# [Task goal]
Your task is to give the listing below back word for word, pictures excluded.
--- BEGIN ---
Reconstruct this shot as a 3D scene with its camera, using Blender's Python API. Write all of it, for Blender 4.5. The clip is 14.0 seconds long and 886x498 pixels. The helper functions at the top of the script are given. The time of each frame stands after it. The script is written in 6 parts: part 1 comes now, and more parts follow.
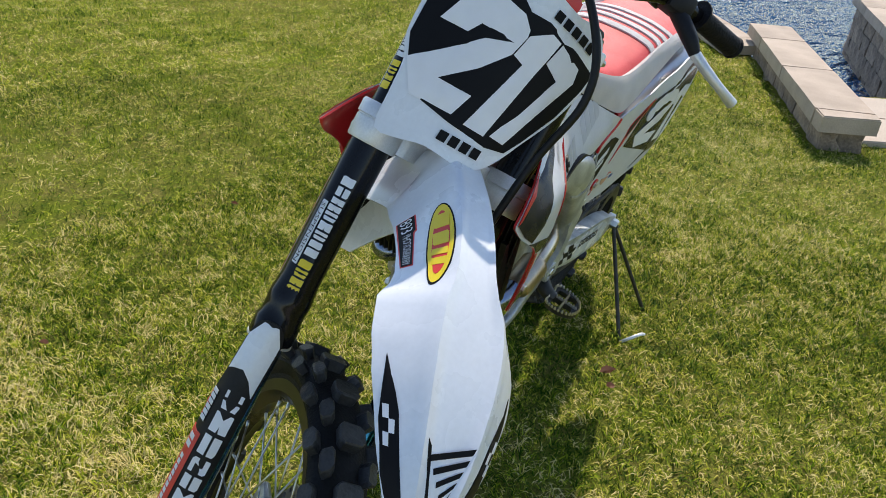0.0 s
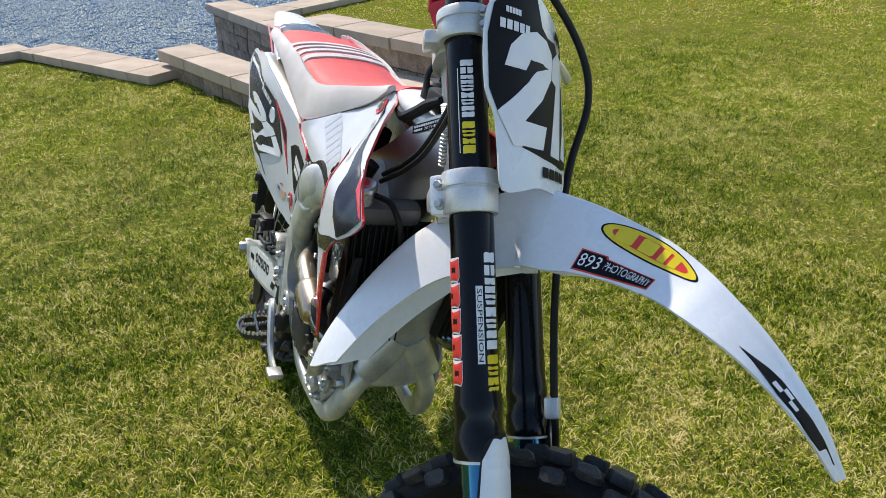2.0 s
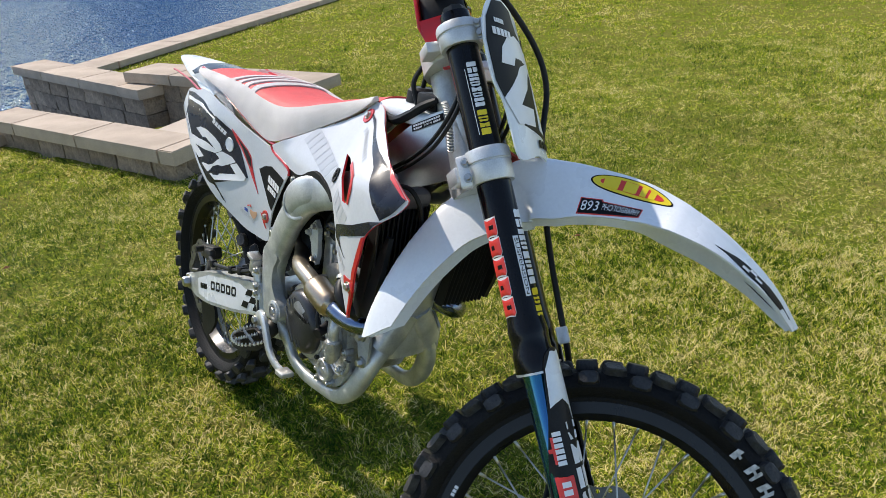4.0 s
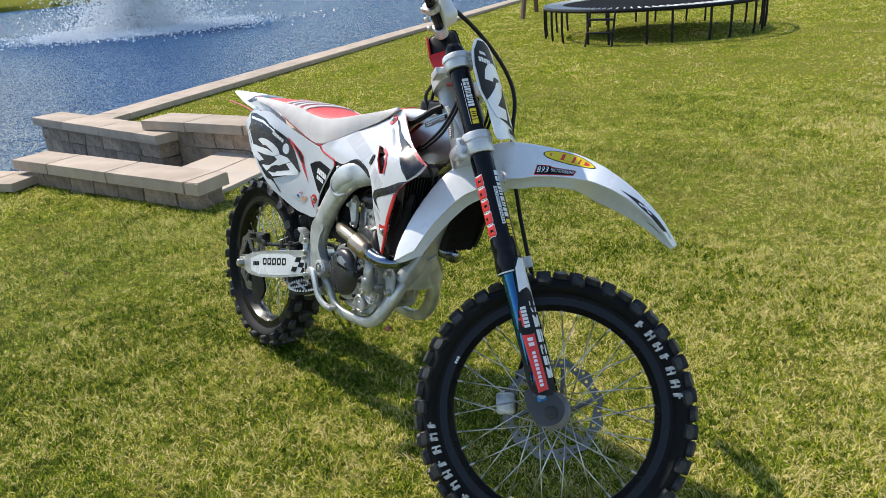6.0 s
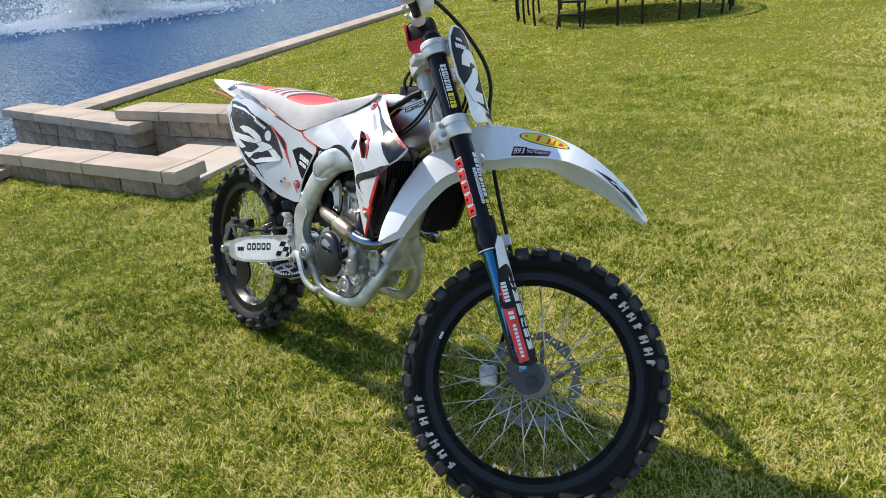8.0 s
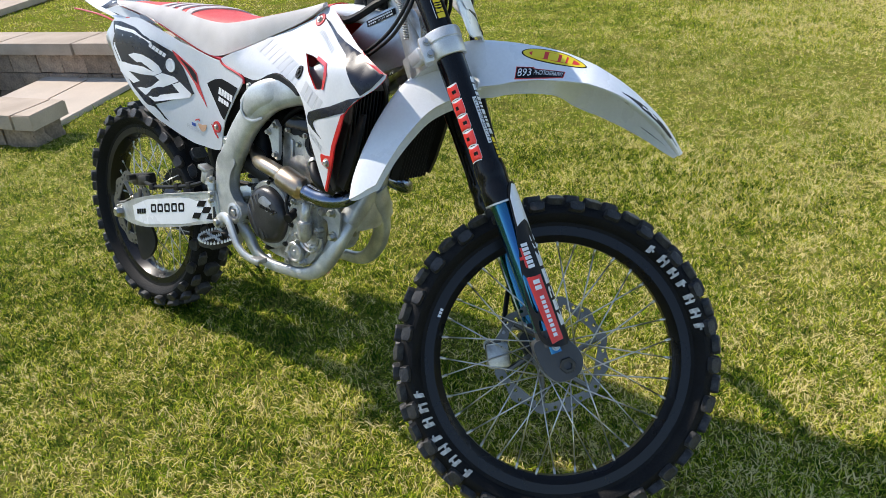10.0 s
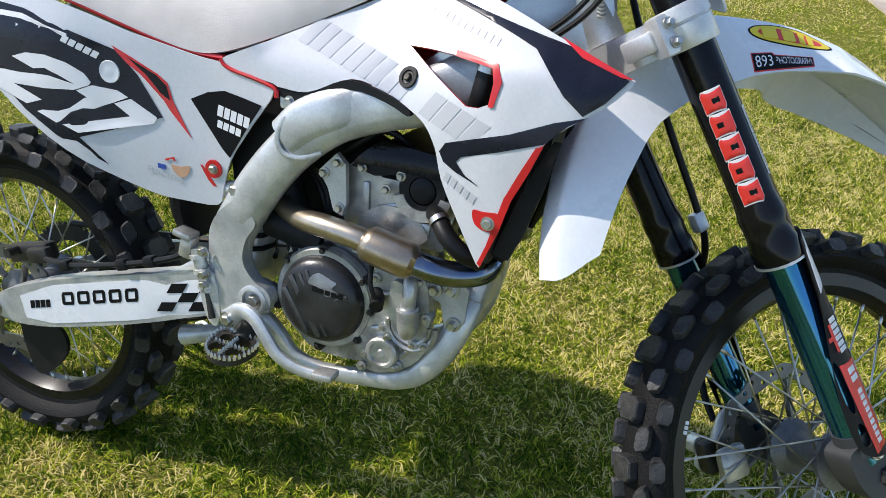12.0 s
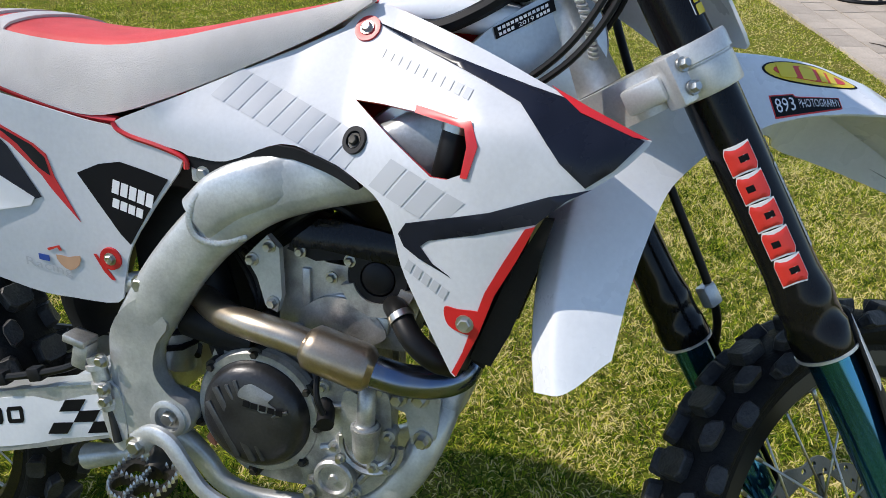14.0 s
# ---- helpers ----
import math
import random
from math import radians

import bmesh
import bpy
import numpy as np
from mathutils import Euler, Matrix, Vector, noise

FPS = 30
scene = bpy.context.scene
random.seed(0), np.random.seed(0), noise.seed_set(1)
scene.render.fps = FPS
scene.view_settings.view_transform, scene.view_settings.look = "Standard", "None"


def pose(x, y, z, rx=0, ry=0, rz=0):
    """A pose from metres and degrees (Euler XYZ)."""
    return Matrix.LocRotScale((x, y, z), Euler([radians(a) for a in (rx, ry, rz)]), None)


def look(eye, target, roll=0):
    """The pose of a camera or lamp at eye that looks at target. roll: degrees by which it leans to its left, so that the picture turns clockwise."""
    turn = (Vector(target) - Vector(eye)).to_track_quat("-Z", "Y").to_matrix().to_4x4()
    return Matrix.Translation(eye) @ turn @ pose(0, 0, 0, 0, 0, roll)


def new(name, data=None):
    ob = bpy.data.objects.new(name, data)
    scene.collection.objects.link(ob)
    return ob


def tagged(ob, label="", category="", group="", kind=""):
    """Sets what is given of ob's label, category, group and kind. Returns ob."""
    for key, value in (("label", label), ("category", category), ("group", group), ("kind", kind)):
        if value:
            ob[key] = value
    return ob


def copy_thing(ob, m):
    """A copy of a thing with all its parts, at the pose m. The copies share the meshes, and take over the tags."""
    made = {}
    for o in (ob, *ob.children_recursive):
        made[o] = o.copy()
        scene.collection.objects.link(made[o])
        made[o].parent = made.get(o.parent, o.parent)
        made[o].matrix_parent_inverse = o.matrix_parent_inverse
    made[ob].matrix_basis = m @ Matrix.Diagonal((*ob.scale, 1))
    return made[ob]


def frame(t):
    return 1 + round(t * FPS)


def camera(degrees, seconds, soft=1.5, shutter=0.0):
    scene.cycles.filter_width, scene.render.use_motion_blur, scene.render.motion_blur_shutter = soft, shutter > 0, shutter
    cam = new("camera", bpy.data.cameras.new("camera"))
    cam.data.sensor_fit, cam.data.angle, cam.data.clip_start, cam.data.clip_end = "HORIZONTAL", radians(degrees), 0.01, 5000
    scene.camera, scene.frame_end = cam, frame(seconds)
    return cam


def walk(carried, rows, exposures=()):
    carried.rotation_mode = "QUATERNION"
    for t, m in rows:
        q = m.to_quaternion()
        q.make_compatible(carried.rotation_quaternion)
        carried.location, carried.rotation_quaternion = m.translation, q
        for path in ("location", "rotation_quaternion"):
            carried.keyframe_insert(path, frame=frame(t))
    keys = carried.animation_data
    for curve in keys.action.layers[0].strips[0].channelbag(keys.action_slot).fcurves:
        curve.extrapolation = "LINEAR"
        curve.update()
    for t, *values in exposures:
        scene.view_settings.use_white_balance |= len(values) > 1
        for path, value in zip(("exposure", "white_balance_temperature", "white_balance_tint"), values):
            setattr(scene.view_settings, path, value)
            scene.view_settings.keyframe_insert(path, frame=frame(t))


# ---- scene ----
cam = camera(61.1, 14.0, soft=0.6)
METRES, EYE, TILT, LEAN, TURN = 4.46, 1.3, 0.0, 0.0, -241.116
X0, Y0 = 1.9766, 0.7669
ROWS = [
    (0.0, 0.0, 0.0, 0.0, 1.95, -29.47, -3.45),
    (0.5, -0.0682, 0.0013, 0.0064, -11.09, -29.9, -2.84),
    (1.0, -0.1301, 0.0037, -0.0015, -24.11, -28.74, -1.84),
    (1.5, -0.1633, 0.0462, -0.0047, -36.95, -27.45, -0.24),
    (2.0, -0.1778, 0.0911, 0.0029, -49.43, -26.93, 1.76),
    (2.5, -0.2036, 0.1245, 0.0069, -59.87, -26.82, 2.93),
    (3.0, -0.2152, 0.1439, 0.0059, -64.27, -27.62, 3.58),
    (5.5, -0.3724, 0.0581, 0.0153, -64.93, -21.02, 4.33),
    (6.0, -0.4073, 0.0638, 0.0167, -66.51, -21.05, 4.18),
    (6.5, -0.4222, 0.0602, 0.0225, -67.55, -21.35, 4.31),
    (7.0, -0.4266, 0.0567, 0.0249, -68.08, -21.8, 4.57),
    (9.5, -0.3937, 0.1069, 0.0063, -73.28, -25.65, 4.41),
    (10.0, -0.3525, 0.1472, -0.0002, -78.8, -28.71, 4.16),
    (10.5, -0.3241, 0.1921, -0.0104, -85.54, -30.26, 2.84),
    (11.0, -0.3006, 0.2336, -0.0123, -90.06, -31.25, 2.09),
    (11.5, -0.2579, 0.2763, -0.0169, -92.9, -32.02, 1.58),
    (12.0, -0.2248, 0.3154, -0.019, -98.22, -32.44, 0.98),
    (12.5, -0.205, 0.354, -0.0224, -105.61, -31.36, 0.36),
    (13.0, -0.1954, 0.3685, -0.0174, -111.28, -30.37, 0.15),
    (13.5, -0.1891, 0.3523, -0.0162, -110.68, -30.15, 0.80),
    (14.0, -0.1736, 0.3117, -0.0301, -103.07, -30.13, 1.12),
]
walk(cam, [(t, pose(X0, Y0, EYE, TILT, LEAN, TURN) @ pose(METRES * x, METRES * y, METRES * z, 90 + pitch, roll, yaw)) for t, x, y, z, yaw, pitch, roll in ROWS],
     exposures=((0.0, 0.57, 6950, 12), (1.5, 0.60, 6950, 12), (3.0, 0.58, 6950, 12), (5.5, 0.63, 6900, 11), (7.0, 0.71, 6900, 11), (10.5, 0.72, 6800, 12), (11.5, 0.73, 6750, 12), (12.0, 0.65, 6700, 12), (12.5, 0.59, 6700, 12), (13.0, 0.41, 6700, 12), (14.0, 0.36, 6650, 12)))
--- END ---
# [Task answer]
Reconstruct this shot as a 3D scene with its camera, using Blender's Python API. Write all of it, for Blender 4.5. The clip is 14.0 seconds long and 886x498 pixels. The helper functions at the top of the script are given. The time of each frame stands after it. The script is written in 6 parts: part 1 comes now, and more parts follow.
0.0 s
2.0 s
4.0 s
6.0 s
8.0 s
10.0 s
12.0 s
14.0 s
# ---- helpers ----
import math
import random
from math import radians

import bmesh
import bpy
import numpy as np
from mathutils import Euler, Matrix, Vector, noise

FPS = 30
scene = bpy.context.scene
random.seed(0), np.random.seed(0), noise.seed_set(1)
scene.render.fps = FPS
scene.view_settings.view_transform, scene.view_settings.look = "Standard", "None"


def pose(x, y, z, rx=0, ry=0, rz=0):
    """A pose from metres and degrees (Euler XYZ)."""
    return Matrix.LocRotScale((x, y, z), Euler([radians(a) for a in (rx, ry, rz)]), None)


def look(eye, target, roll=0):
    """The pose of a camera or lamp at eye that looks at target. roll: degrees by which it leans to its left, so that the picture turns clockwise."""
    turn = (Vector(target) - Vector(eye)).to_track_quat("-Z", "Y").to_matrix().to_4x4()
    return Matrix.Translation(eye) @ turn @ pose(0, 0, 0, 0, 0, roll)


def new(name, data=None):
    ob = bpy.data.objects.new(name, data)
    scene.collection.objects.link(ob)
    return ob


def tagged(ob, label="", category="", group="", kind=""):
    """Sets what is given of ob's label, category, group and kind. Returns ob."""
    for key, value in (("label", label), ("category", category), ("group", group), ("kind", kind)):
        if value:
            ob[key] = value
    return ob


def copy_thing(ob, m):
    """A copy of a thing with all its parts, at the pose m. The copies share the meshes, and take over the tags."""
    made = {}
    for o in (ob, *ob.children_recursive):
        made[o] = o.copy()
        scene.collection.objects.link(made[o])
        made[o].parent = made.get(o.parent, o.parent)
        made[o].matrix_parent_inverse = o.matrix_parent_inverse
    made[ob].matrix_basis = m @ Matrix.Diagonal((*ob.scale, 1))
    return made[ob]


def frame(t):
    return 1 + round(t * FPS)


def camera(degrees, seconds, soft=1.5, shutter=0.0):
    scene.cycles.filter_width, scene.render.use_motion_blur, scene.render.motion_blur_shutter = soft, shutter > 0, shutter
    cam = new("camera", bpy.data.cameras.new("camera"))
    cam.data.sensor_fit, cam.data.angle, cam.data.clip_start, cam.data.clip_end = "HORIZONTAL", radians(degrees), 0.01, 5000
    scene.camera, scene.frame_end = cam, frame(seconds)
    return cam


def walk(carried, rows, exposures=()):
    carried.rotation_mode = "QUATERNION"
    for t, m in rows:
        q = m.to_quaternion()
        q.make_compatible(carried.rotation_quaternion)
        carried.location, carried.rotation_quaternion = m.translation, q
        for path in ("location", "rotation_quaternion"):
            carried.keyframe_insert(path, frame=frame(t))
    keys = carried.animation_data
    for curve in keys.action.layers[0].strips[0].channelbag(keys.action_slot).fcurves:
        curve.extrapolation = "LINEAR"
        curve.update()
    for t, *values in exposures:
        scene.view_settings.use_white_balance |= len(values) > 1
        for path, value in zip(("exposure", "white_balance_temperature", "white_balance_tint"), values):
            setattr(scene.view_settings, path, value)
            scene.view_settings.keyframe_insert(path, frame=frame(t))


# ---- scene ----
cam = camera(61.1, 14.0, soft=0.6)
METRES, EYE, TILT, LEAN, TURN = 4.46, 1.3, 0.0, 0.0, -241.116
X0, Y0 = 1.9766, 0.7669
ROWS = [
    (0.0, 0.0, 0.0, 0.0, 1.95, -29.47, -3.45),
    (0.5, -0.0682, 0.0013, 0.0064, -11.09, -29.9, -2.84),
    (1.0, -0.1301, 0.0037, -0.0015, -24.11, -28.74, -1.84),
    (1.5, -0.1633, 0.0462, -0.0047, -36.95, -27.45, -0.24),
    (2.0, -0.1778, 0.0911, 0.0029, -49.43, -26.93, 1.76),
    (2.5, -0.2036, 0.1245, 0.0069, -59.87, -26.82, 2.93),
    (3.0, -0.2152, 0.1439, 0.0059, -64.27, -27.62, 3.58),
    (5.5, -0.3724, 0.0581, 0.0153, -64.93, -21.02, 4.33),
    (6.0, -0.4073, 0.0638, 0.0167, -66.51, -21.05, 4.18),
    (6.5, -0.4222, 0.0602, 0.0225, -67.55, -21.35, 4.31),
    (7.0, -0.4266, 0.0567, 0.0249, -68.08, -21.8, 4.57),
    (9.5, -0.3937, 0.1069, 0.0063, -73.28, -25.65, 4.41),
    (10.0, -0.3525, 0.1472, -0.0002, -78.8, -28.71, 4.16),
    (10.5, -0.3241, 0.1921, -0.0104, -85.54, -30.26, 2.84),
    (11.0, -0.3006, 0.2336, -0.0123, -90.06, -31.25, 2.09),
    (11.5, -0.2579, 0.2763, -0.0169, -92.9, -32.02, 1.58),
    (12.0, -0.2248, 0.3154, -0.019, -98.22, -32.44, 0.98),
    (12.5, -0.205, 0.354, -0.0224, -105.61, -31.36, 0.36),
    (13.0, -0.1954, 0.3685, -0.0174, -111.28, -30.37, 0.15),
    (13.5, -0.1891, 0.3523, -0.0162, -110.68, -30.15, 0.80),
    (14.0, -0.1736, 0.3117, -0.0301, -103.07, -30.13, 1.12),
]
walk(cam, [(t, pose(X0, Y0, EYE, TILT, LEAN, TURN) @ pose(METRES * x, METRES * y, METRES * z, 90 + pitch, roll, yaw)) for t, x, y, z, yaw, pitch, roll in ROWS],
     exposures=((0.0, 0.57, 6950, 12), (1.5, 0.60, 6950, 12), (3.0, 0.58, 6950, 12), (5.5, 0.63, 6900, 11), (7.0, 0.71, 6900, 11), (10.5, 0.72, 6800, 12), (11.5, 0.73, 6750, 12), (12.0, 0.65, 6700, 12), (12.5, 0.59, 6700, 12), (13.0, 0.41, 6700, 12), (14.0, 0.36, 6650, 12)))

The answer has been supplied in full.